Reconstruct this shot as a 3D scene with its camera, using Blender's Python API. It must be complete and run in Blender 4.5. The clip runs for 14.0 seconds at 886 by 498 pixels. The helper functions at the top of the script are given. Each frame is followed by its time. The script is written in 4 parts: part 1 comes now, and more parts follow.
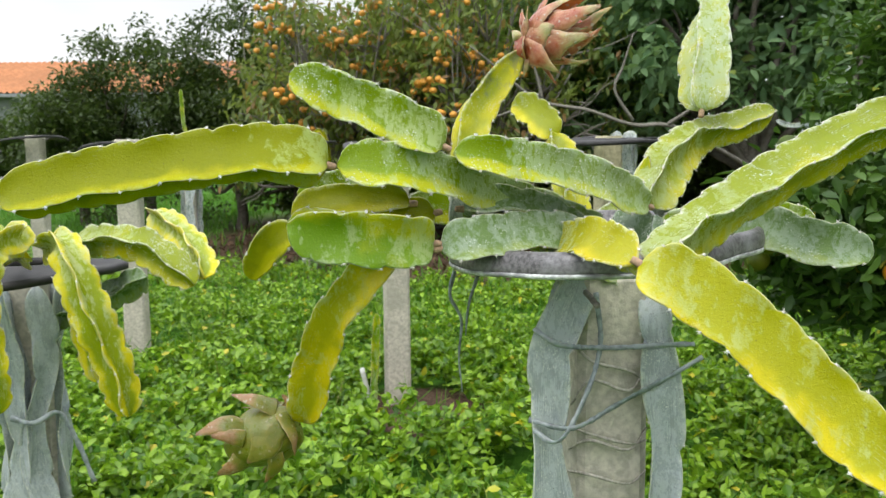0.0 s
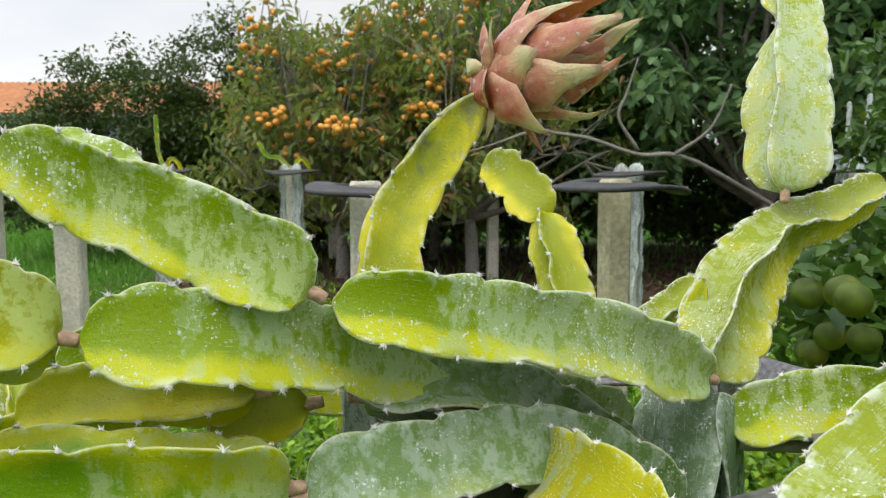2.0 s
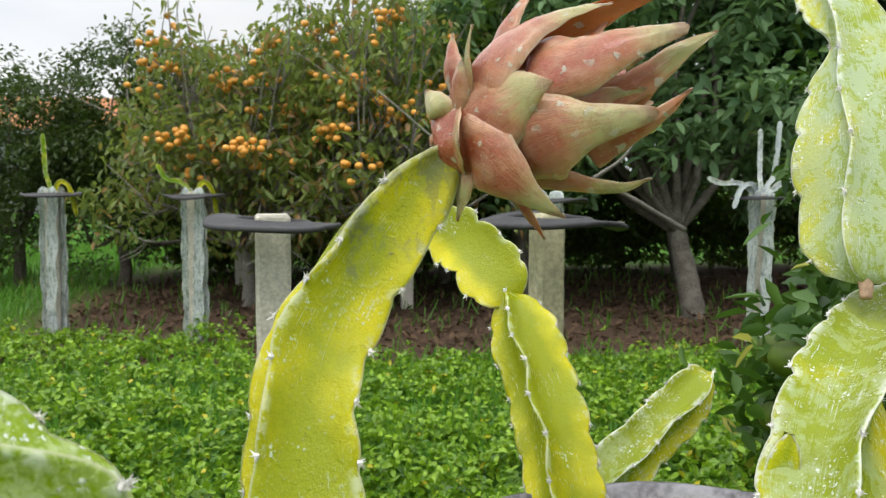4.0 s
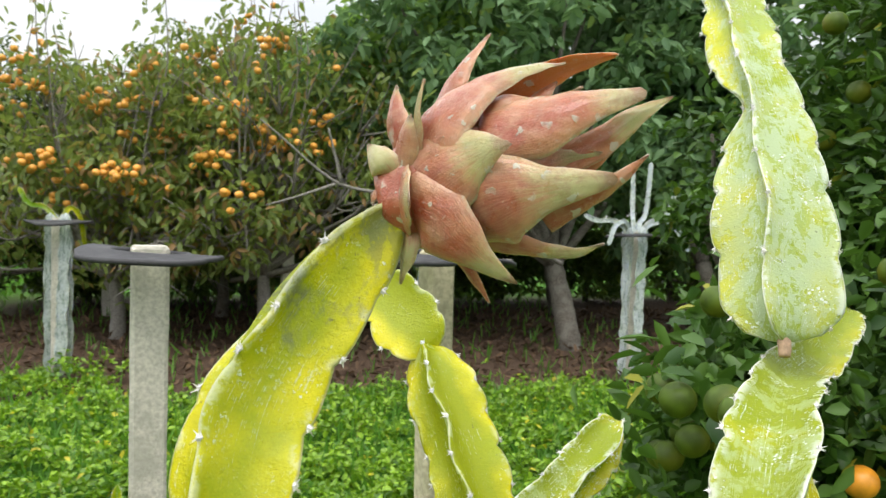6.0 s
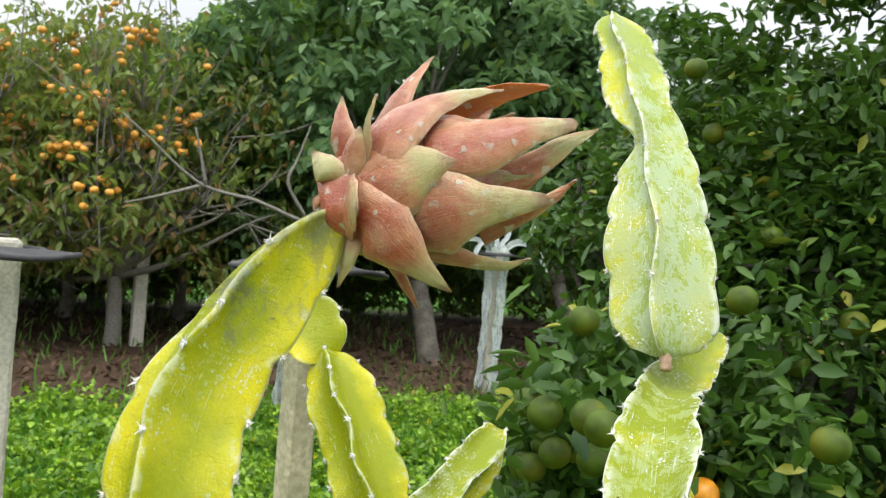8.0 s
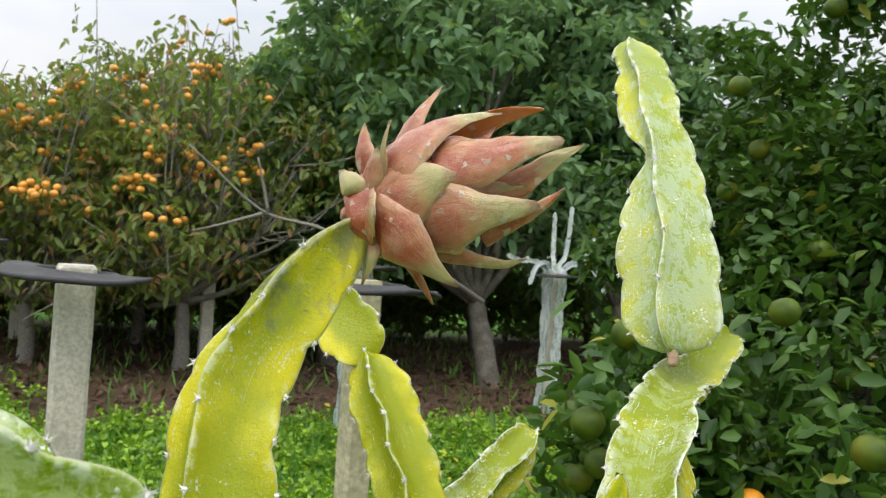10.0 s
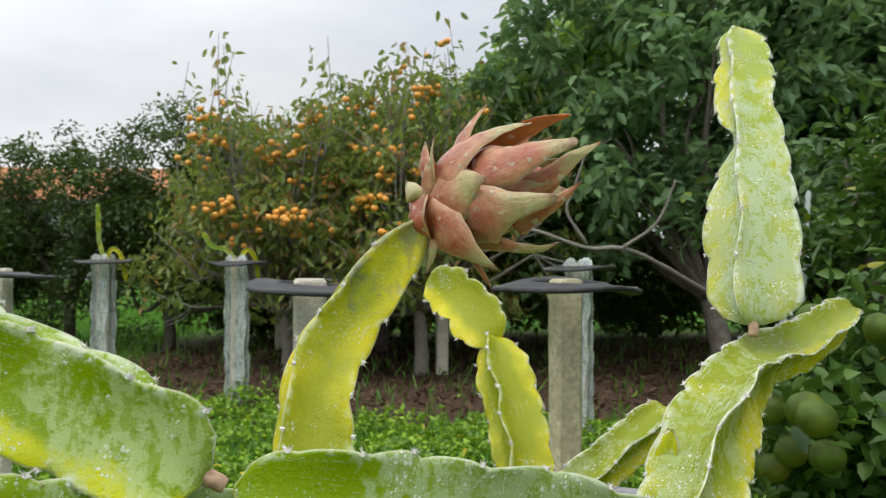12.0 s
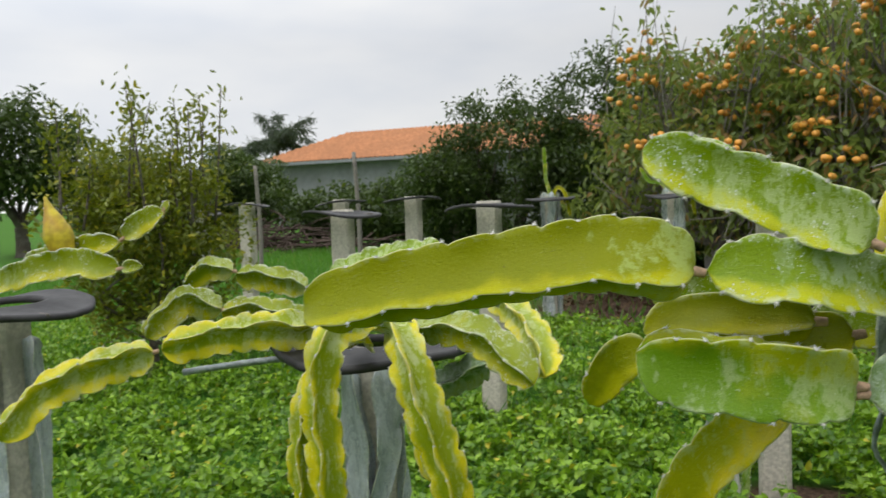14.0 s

********

- **What is asked**
Restate the data above word for word. Skip every picture.

- **Solution to this exercise**
Reconstruct this shot as a 3D scene with its camera, using Blender's Python API. It must be complete and run in Blender 4.5. The clip runs for 14.0 seconds at 886 by 498 pixels. The helper functions at the top of the script are given. Each frame is followed by its time. The script is written in 4 parts: part 1 comes now, and more parts follow.
0.0 s
2.0 s
4.0 s
6.0 s
8.0 s
10.0 s
12.0 s
14.0 s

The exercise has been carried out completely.